• DATASET EXTRACT:
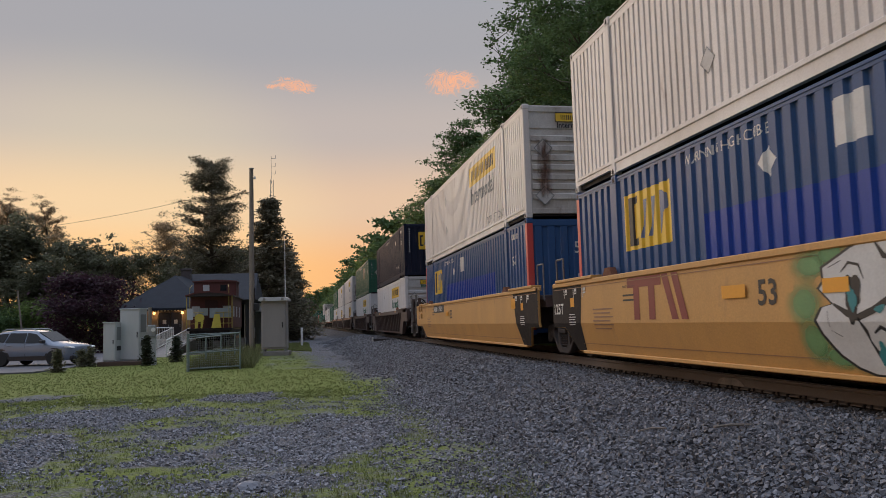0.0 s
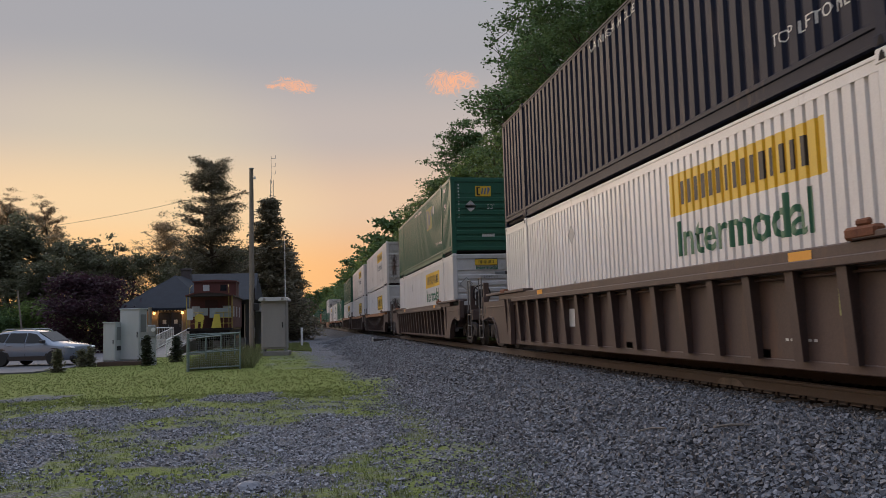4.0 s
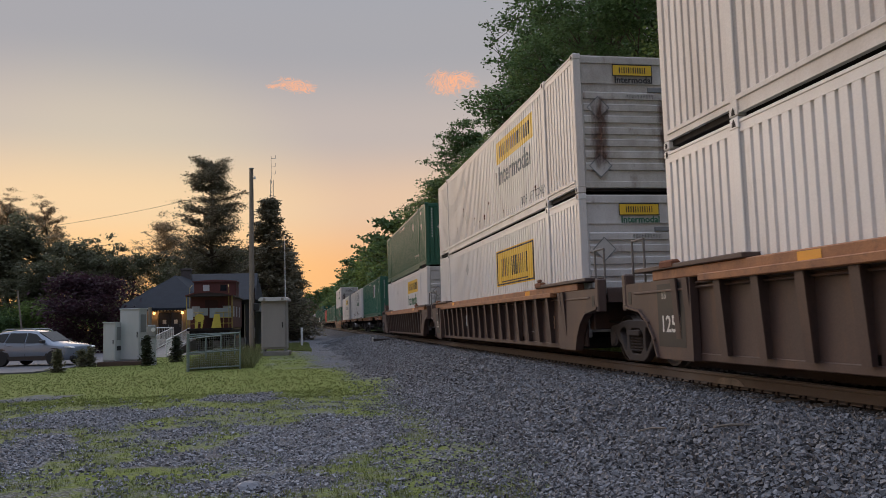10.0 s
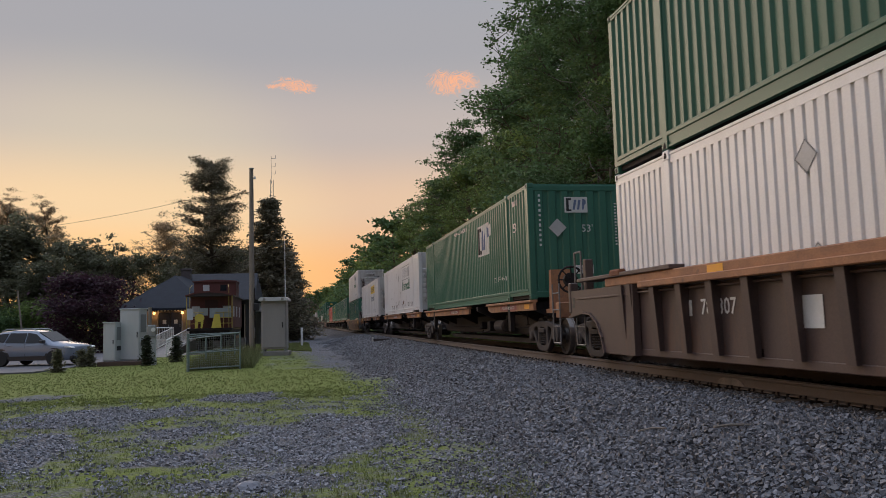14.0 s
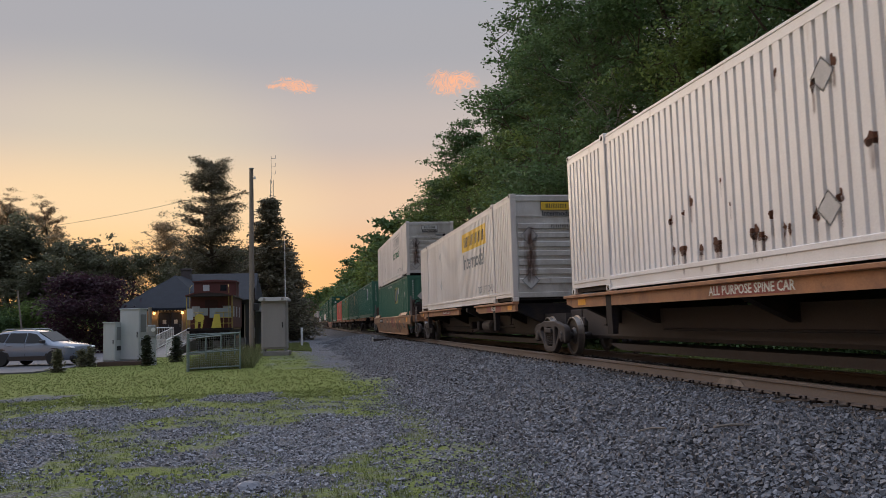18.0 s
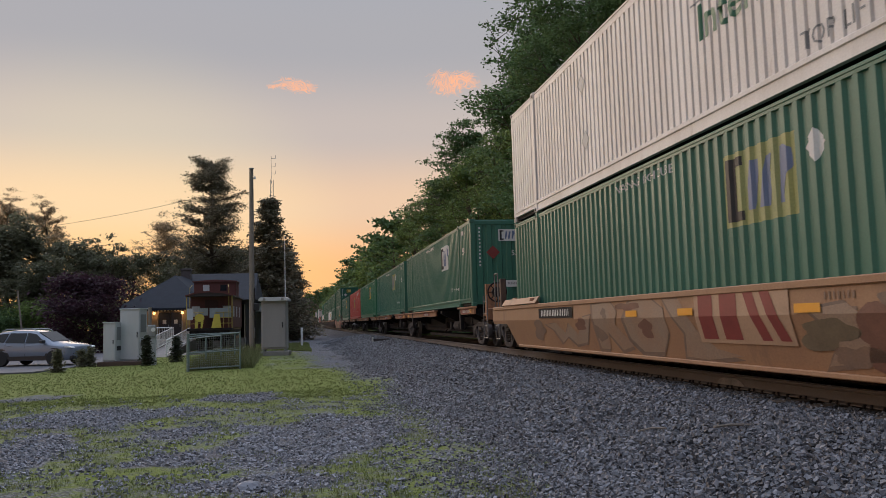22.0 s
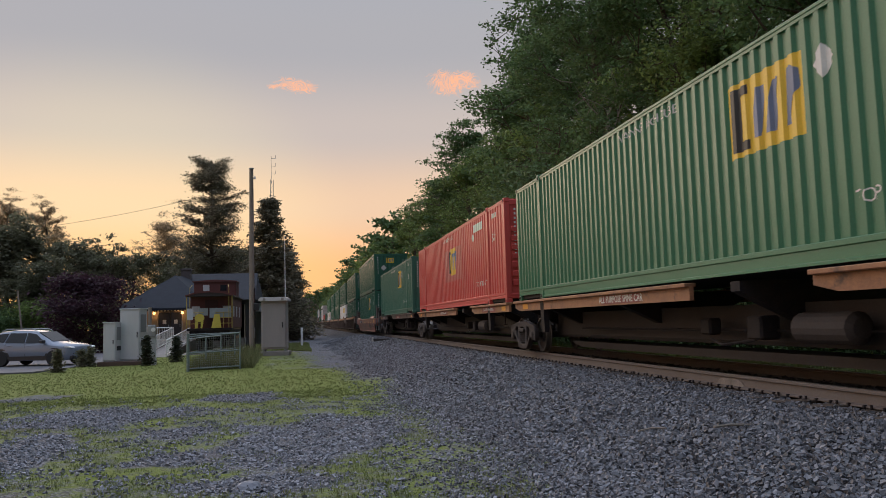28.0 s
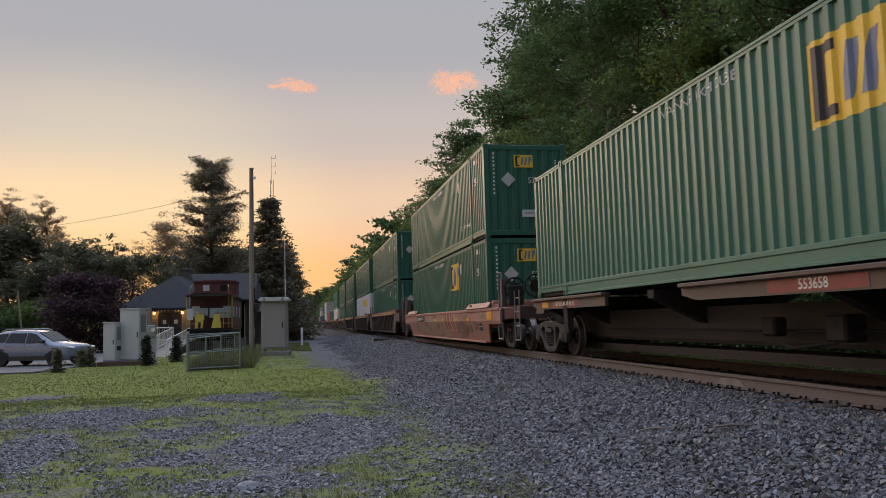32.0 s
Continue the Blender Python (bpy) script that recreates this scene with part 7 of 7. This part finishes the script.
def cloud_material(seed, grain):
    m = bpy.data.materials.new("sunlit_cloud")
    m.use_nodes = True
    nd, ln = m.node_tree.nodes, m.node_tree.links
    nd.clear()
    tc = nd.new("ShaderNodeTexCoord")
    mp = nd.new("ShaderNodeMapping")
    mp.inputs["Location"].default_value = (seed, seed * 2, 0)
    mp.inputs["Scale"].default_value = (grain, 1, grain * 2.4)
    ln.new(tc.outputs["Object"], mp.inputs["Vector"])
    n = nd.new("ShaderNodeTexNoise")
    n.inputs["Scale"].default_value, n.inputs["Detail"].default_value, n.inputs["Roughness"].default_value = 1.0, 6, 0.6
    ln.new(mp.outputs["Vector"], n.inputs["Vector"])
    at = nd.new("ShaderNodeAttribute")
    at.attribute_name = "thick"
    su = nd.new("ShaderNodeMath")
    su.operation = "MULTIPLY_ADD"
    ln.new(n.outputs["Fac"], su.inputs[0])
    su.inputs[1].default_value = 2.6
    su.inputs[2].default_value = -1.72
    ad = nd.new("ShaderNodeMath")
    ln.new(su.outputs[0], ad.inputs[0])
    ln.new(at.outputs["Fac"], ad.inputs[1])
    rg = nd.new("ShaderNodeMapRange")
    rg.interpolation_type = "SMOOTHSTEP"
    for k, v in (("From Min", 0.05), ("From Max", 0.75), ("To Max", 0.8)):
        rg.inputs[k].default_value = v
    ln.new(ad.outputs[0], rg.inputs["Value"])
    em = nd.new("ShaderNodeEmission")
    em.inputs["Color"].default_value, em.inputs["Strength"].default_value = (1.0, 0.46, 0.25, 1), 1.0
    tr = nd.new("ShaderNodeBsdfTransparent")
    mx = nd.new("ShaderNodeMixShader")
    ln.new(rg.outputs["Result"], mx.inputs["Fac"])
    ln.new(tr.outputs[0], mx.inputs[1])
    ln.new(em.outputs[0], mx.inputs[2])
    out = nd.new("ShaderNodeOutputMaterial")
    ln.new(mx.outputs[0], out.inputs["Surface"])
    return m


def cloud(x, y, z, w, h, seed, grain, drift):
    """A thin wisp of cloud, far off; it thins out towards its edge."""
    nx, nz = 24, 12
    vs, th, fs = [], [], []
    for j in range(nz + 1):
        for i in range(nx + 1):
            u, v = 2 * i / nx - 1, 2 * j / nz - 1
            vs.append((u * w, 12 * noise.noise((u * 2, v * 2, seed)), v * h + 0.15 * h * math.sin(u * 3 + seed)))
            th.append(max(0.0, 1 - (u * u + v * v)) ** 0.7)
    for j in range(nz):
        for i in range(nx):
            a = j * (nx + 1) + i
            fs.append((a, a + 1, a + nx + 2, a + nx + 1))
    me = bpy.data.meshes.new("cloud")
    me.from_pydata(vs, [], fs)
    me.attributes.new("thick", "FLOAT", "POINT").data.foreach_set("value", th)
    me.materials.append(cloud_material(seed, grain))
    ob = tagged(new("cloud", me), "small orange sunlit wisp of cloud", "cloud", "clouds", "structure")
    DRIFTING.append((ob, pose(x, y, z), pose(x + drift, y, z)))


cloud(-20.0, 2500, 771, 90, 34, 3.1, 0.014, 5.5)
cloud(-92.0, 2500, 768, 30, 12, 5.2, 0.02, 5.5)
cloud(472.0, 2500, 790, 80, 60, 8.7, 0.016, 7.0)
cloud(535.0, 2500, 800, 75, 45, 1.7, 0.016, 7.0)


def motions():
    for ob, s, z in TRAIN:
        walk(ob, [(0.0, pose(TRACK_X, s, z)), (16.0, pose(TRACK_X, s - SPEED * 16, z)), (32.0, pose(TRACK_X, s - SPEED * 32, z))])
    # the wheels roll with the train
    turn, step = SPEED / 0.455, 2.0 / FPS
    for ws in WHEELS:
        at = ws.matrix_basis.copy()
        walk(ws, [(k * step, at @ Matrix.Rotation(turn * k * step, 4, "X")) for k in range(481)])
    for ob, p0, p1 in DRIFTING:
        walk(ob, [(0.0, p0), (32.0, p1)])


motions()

• TASK OBJECTIVE:
Look through the material above. Copy each line where the word "with" appears.

• RESULT FOR THIS TASK:
Continue the Blender Python (bpy) script that recreates this scene with part 7 of 7. This part finishes the script.
    # the wheels roll with the train